Quite possibly, stories of Kidd's treasure and treasure-burying refer to some now-forgotten sea-faring rogue whose exploits have been transferred to Kidd. Kidd's contemporaries may themselves have been familiar with folk legend concerning a treasure deposit, or a number of deposits, somewhere along the Atlantic seaboard. Perhaps this was the legend of the Communal Bank. Was Kidd's undeserved reputation enough to attach his name to an existing legend? Are the maps genuine and part of this tradition, or fake and feeding on it?

Is it possible that Kidd actually obtained documentary evidence of such a concealment in the form of the maps, during his lifetime, without actually being able to use it? Or is it more likely that the maps were never in his possession and someone planted them in the chests for gain? But if this is true, did the hoaxers, perhaps, happen upon some genuine treasure maps without appreciating what they had found?

Note: The Palmer and Wilkins Kidd maps have been named on various criteria.

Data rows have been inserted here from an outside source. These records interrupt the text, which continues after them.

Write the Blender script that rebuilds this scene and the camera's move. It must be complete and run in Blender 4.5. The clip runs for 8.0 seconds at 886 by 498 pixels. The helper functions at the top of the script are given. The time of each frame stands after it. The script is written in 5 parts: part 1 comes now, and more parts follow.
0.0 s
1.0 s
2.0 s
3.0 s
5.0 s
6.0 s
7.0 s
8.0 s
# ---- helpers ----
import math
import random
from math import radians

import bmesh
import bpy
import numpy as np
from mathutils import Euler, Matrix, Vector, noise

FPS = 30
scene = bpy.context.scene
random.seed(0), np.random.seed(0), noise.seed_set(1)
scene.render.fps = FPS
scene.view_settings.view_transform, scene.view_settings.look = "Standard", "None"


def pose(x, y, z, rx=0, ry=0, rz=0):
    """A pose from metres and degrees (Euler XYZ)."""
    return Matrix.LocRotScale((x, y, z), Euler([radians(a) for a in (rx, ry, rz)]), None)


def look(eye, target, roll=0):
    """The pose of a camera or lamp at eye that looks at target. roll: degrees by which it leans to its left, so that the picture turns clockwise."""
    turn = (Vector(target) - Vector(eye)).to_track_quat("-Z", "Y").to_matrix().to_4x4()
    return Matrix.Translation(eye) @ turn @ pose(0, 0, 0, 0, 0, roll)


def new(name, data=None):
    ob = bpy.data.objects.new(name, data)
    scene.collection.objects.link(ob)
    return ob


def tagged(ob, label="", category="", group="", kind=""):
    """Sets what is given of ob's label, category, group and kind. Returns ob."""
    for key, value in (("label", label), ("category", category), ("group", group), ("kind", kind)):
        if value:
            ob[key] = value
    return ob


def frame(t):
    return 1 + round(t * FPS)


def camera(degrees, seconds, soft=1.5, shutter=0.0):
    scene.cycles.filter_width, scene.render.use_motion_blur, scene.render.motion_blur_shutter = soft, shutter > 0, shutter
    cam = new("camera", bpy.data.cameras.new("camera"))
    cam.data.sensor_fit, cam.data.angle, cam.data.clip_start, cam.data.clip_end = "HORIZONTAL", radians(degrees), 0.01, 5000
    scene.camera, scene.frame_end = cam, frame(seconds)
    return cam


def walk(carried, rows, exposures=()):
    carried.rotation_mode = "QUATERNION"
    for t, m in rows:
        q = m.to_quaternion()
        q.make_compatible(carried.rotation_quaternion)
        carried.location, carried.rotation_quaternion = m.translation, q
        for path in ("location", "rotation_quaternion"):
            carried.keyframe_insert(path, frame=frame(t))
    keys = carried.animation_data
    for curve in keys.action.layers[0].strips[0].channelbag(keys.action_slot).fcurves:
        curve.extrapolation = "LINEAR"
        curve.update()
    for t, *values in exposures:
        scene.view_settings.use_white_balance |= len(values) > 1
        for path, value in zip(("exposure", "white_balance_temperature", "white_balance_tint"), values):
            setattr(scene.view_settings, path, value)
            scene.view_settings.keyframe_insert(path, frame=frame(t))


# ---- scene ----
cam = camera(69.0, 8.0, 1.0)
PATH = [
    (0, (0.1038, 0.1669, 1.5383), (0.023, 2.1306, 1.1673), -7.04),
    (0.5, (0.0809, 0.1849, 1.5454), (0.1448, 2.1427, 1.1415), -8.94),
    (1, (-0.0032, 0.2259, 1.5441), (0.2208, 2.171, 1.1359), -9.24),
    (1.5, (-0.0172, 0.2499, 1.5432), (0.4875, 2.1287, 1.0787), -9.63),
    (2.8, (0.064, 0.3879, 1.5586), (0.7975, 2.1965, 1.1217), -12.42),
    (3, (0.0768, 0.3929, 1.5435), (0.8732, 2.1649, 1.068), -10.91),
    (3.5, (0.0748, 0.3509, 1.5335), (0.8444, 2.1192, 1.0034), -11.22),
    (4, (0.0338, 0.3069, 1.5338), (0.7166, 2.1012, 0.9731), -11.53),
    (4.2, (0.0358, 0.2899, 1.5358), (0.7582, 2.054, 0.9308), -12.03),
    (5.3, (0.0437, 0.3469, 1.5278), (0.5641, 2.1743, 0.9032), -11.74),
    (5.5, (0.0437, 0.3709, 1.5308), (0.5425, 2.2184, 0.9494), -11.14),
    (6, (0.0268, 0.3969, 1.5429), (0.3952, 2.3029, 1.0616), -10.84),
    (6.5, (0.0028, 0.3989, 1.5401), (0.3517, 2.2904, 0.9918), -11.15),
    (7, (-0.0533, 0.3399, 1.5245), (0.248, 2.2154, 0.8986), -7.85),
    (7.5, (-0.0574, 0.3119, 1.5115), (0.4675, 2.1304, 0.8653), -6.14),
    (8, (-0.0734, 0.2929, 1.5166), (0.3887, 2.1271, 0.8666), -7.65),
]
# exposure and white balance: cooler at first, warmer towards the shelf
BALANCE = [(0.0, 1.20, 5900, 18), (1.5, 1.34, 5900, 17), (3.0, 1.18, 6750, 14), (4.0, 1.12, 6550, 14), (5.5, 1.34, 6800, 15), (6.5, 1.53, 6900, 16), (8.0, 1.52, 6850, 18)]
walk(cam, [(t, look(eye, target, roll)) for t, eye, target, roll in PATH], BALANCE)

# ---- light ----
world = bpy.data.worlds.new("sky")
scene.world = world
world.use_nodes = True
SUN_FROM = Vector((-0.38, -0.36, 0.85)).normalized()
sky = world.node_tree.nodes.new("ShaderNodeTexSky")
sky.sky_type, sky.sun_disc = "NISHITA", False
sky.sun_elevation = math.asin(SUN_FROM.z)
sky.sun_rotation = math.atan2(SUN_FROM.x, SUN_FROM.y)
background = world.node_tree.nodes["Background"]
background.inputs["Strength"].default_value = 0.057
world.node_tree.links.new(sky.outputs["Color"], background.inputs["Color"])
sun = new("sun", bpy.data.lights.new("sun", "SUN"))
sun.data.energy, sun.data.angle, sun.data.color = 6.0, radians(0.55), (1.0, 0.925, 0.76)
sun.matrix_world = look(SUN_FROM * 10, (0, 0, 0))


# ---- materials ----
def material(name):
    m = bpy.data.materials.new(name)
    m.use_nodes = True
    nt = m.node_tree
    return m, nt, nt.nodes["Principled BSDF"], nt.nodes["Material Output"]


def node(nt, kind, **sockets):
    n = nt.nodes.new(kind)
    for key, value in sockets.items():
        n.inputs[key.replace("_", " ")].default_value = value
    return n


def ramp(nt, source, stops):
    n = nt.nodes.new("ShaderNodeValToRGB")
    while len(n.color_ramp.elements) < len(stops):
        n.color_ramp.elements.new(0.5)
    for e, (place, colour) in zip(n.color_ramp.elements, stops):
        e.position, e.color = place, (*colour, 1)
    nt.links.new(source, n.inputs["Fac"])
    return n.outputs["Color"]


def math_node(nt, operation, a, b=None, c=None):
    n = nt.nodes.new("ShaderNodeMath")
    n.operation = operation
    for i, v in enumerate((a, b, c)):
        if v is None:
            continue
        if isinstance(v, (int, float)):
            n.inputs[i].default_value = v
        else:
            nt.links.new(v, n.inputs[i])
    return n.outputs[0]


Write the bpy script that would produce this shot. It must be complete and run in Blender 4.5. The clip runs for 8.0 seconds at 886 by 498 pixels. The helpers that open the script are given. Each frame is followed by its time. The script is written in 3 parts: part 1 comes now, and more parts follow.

I have attempted to provide names that reflect the content. However, this has become clumsy, and I feel that a reference number should be applied for consistency. I have assigned the following reference numbers to the descriptions already provided:

The Palmer-Kidd Maps:

PAL1:  Sarah Kidd Map  
PAL2: Plain Map  
PAL3: The Coral Island Map 515 SE and by 50 N ...
PAL4: The Skeleton Map 360 yards V.R. North ...

The Wilkins-Kidd Maps:

WIL1: The Desert Island Map (1) 18 W and by 7 E on Rock ...
WIL2: The Desert Island Map (2) 18 NE by 71 W on Rock ...
WIL3: The Flood Map 50 Feet N. by 8 feet W ...
WIL4: The Moose Island Map 30,000 li. buried ...
WIL5: The Plum Island Map 8 Roddes FyrePlace N ...

The instructions on the Plum Island Map may adhere to the same format but I have yet to discover the intent. The Moose Island instructions have also revealed nothing. The Ware Map seems not to be part of the same tradition.